Stored dataset items
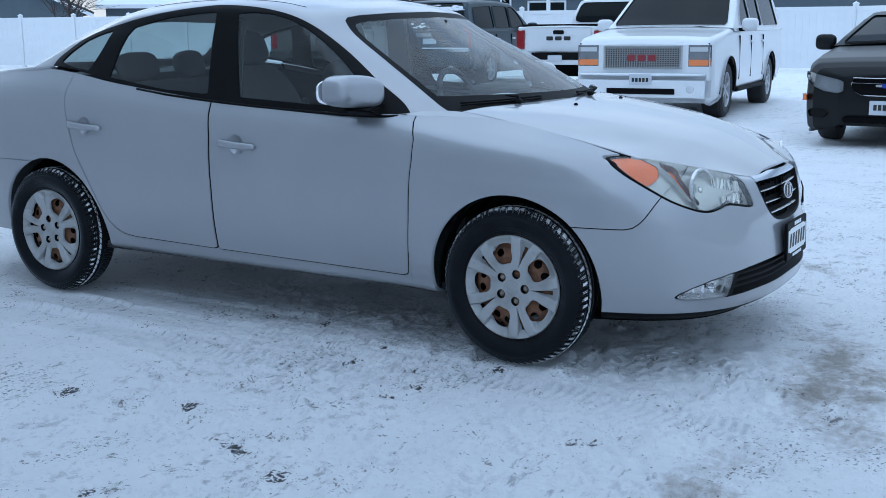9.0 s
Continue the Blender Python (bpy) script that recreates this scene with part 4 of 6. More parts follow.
def slot_field(xy, deg0):
    pts = [(.096, -.35), (.115, -1.3), (.140, -2.3), (.166, -3.2), (.1735, -2.9), (.1735, 2.9), (.166, 3.2), (.140, 2.3), (.115, 1.3), (.096, .35)]
    return outside(xy, np.array([polar(r, deg0 + d) for r, d in pts]))


def cover_sheet(fine):
    """The moulded wheel cover: ten spokes in pairs, scooped towards five windows, with narrow slots between the pairs."""
    rr = np.r_[np.linspace(.0, .02, 4), [.024, .0268, .0276, .0282, .0286, .0296, .0300, .0308, .0314], np.linspace(.034, .06, 12), np.linspace(.063, .2072, 92 if fine else 34)]
    deg = np.arange(0, 360.01, 0.4 if fine else 1.5)
    R, A = np.meshgrid(rr, deg, indexing="ij")
    base = np.interp(R, [0, .0276, .0282, .0300, .0308, .06, .10, .15, .185, .198, .203, .2062, .2072], [.0754, .0750, .0735, .0735, .0746, .0748, .0770, .0815, .0845, .0842, .0828, .0792, .074])
    w = np.abs(turn_diff(A, -16.0))
    s = np.abs(turn_diff(A, 20.0))
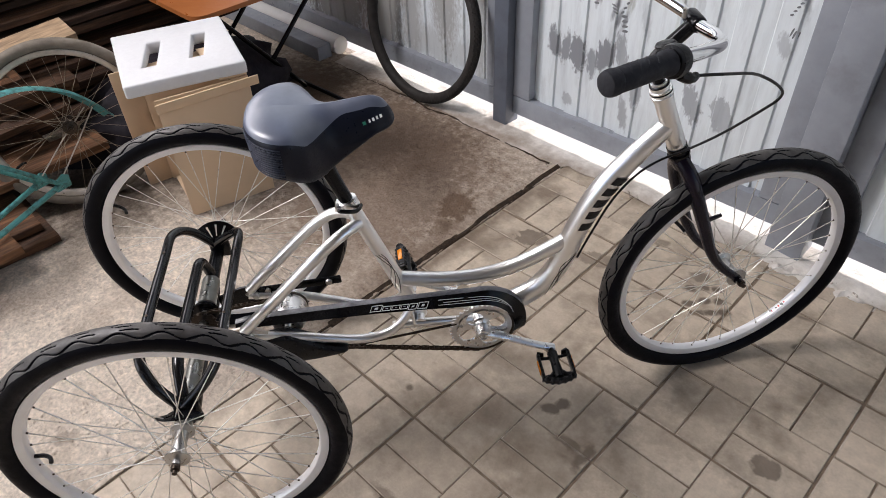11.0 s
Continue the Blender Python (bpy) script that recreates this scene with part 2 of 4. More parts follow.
pitted(CONCRETE, 62, 0.60, 0.70, (0.36, 0.28, 0.215), 0.4, 0.0022)
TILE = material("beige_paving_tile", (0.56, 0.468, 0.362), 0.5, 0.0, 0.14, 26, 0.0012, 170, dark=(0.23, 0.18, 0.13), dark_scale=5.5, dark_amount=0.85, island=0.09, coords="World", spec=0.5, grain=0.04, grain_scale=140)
TILE_EDGE = material("worn_tile_edge", (0.45, 0.385, 0.31), 0.8, 0.0, 0.3, 40, 0.0006, 140, dark=(0.2, 0.15, 0.105), dark_scale=9, dark_amount=0.95, coords="World")
GROUT = material("dirty_grout", (0.21, 0.158, 0.112), 0.95, 0.0, 0.35, 30, 0.002, 120, dark=(0.10, 0.07, 0.048), dark_scale=5, dark_amount=0.9)
SHEET = material("white_profiled_sheet", (0.71, 0.765, 0.79), 0.4, 0.0, 0.05, 40, dark=(0.46, 0.49, 0.51), dark_scale=22, dark_amount=0.5, spec=0.45, stretch=(1, 1, 0.16))
GREYSTEEL = material("grey_painted_steel", (0.29, 0.31, 0.345), 0.4, 0.0, 0.1, 9, 0.0006, 90, dark=(0.17, 0.175, 0.19), dark_scale=7, dark_amount=0.5)
WHITEPAINT = material("white_painted_metal", (0.80, 0.78, 0.75), 0.45, 0.0, 0.06, 8, dark=(0.62, 0.58, 0.53), dark_scale=4, dark_amount=0.5)
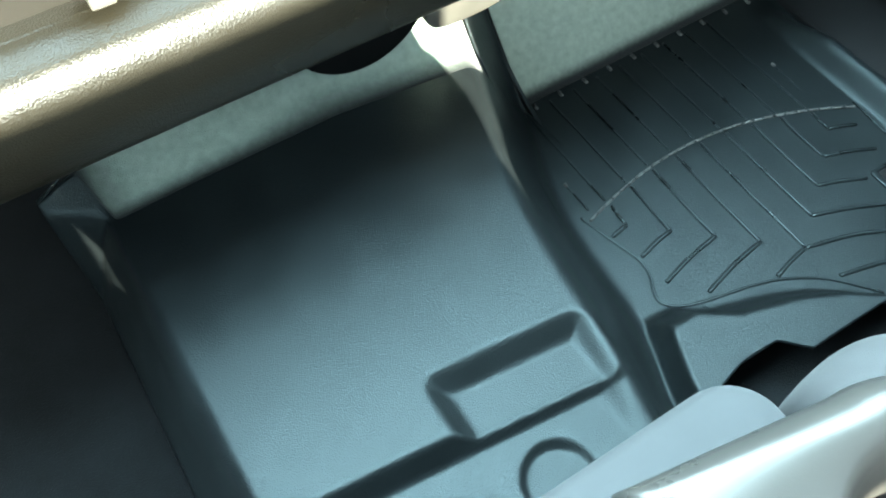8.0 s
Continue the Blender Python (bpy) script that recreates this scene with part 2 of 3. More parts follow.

_CHALLENGE_
Give back the whole listing as it stands, minus its pictures.

_SOLUTION FOR THIS TASK_
9.0 s
Continue the Blender Python (bpy) script that recreates this scene with part 4 of 6. More parts follow.
def slot_field(xy, deg0):
    pts = [(.096, -.35), (.115, -1.3), (.140, -2.3), (.166, -3.2), (.1735, -2.9), (.1735, 2.9), (.166, 3.2), (.140, 2.3), (.115, 1.3), (.096, .35)]
    return outside(xy, np.array([polar(r, deg0 + d) for r, d in pts]))


def cover_sheet(fine):
    """The moulded wheel cover: ten spokes in pairs, scooped towards five windows, with narrow slots between the pairs."""
    rr = np.r_[np.linspace(.0, .02, 4), [.024, .0268, .0276, .0282, .0286, .0296, .0300, .0308, .0314], np.linspace(.034, .06, 12), np.linspace(.063, .2072, 92 if fine else 34)]
    deg = np.arange(0, 360.01, 0.4 if fine else 1.5)
    R, A = np.meshgrid(rr, deg, indexing="ij")
    base = np.interp(R, [0, .0276, .0282, .0300, .0308, .06, .10, .15, .185, .198, .203, .2062, .2072], [.0754, .0750, .0735, .0735, .0746, .0748, .0770, .0815, .0845, .0842, .0828, .0792, .074])
    w = np.abs(turn_diff(A, -16.0))
    s = np.abs(turn_diff(A, 20.0))
11.0 s
Continue the Blender Python (bpy) script that recreates this scene with part 2 of 4. More parts follow.
pitted(CONCRETE, 62, 0.60, 0.70, (0.36, 0.28, 0.215), 0.4, 0.0022)
TILE = material("beige_paving_tile", (0.56, 0.468, 0.362), 0.5, 0.0, 0.14, 26, 0.0012, 170, dark=(0.23, 0.18, 0.13), dark_scale=5.5, dark_amount=0.85, island=0.09, coords="World", spec=0.5, grain=0.04, grain_scale=140)
TILE_EDGE = material("worn_tile_edge", (0.45, 0.385, 0.31), 0.8, 0.0, 0.3, 40, 0.0006, 140, dark=(0.2, 0.15, 0.105), dark_scale=9, dark_amount=0.95, coords="World")
GROUT = material("dirty_grout", (0.21, 0.158, 0.112), 0.95, 0.0, 0.35, 30, 0.002, 120, dark=(0.10, 0.07, 0.048), dark_scale=5, dark_amount=0.9)
SHEET = material("white_profiled_sheet", (0.71, 0.765, 0.79), 0.4, 0.0, 0.05, 40, dark=(0.46, 0.49, 0.51), dark_scale=22, dark_amount=0.5, spec=0.45, stretch=(1, 1, 0.16))
GREYSTEEL = material("grey_painted_steel", (0.29, 0.31, 0.345), 0.4, 0.0, 0.1, 9, 0.0006, 90, dark=(0.17, 0.175, 0.19), dark_scale=7, dark_amount=0.5)
WHITEPAINT = material("white_painted_metal", (0.80, 0.78, 0.75), 0.45, 0.0, 0.06, 8, dark=(0.62, 0.58, 0.53), dark_scale=4, dark_amount=0.5)
8.0 s
Continue the Blender Python (bpy) script that recreates this scene with part 2 of 3. More parts follow.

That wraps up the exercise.